String base1 = "lawnmower";
String syn1 = "lawn mower";
SynonymMap.Builder sb = new SynonymMap.Builder(true);
CharsRef syn1Chars = sb.Join(Regex.Split(syn1, " +"), new CharsRef());
sb.Add(new CharsRef(base1), syn1Chars, true);
SynonymMap smap = sb.Build();
Here is an extension method to make quick work of this.

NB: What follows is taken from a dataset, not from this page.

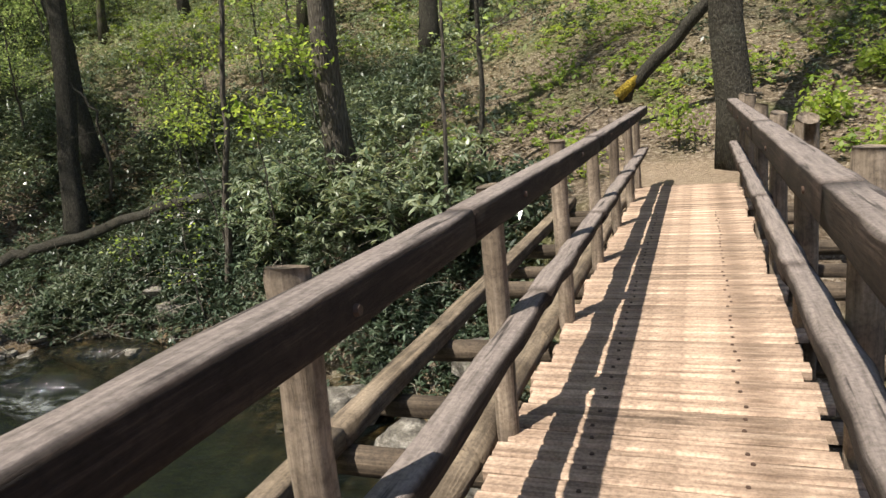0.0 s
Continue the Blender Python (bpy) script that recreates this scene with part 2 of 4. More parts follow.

public static class SynonymMapBuilderExtensions
{
private static Regex Space = new Regex(" +", RegexOptions.Compiled);
public static void AddPhrase(this SynonymMap.Builder builder, string input,
string output, bool keepOrig)
{
CharsRef outputRef = builder.Join(Space.Split(output), new CharsRef());
builder.Add(new CharsRef(input), outputRef, keepOrig);
}
}
You can then use this extension method whether the synonym has spaces or not, and you don't have to bother with creating the CharsRef
objects if you don't need them anywhere else in your code.
String base1 = "lawnmower";
String syn1 = "lawn mower";
String base2 = "spanner";
String syn2 = "wrench";
SynonymMap.Builder sb = new SynonymMap.Builder(true);
sb.AddPhrase(base1, syn1, true);
sb.AddPhrase(base2, syn2, true);
SynonymMap smap = sb.Build();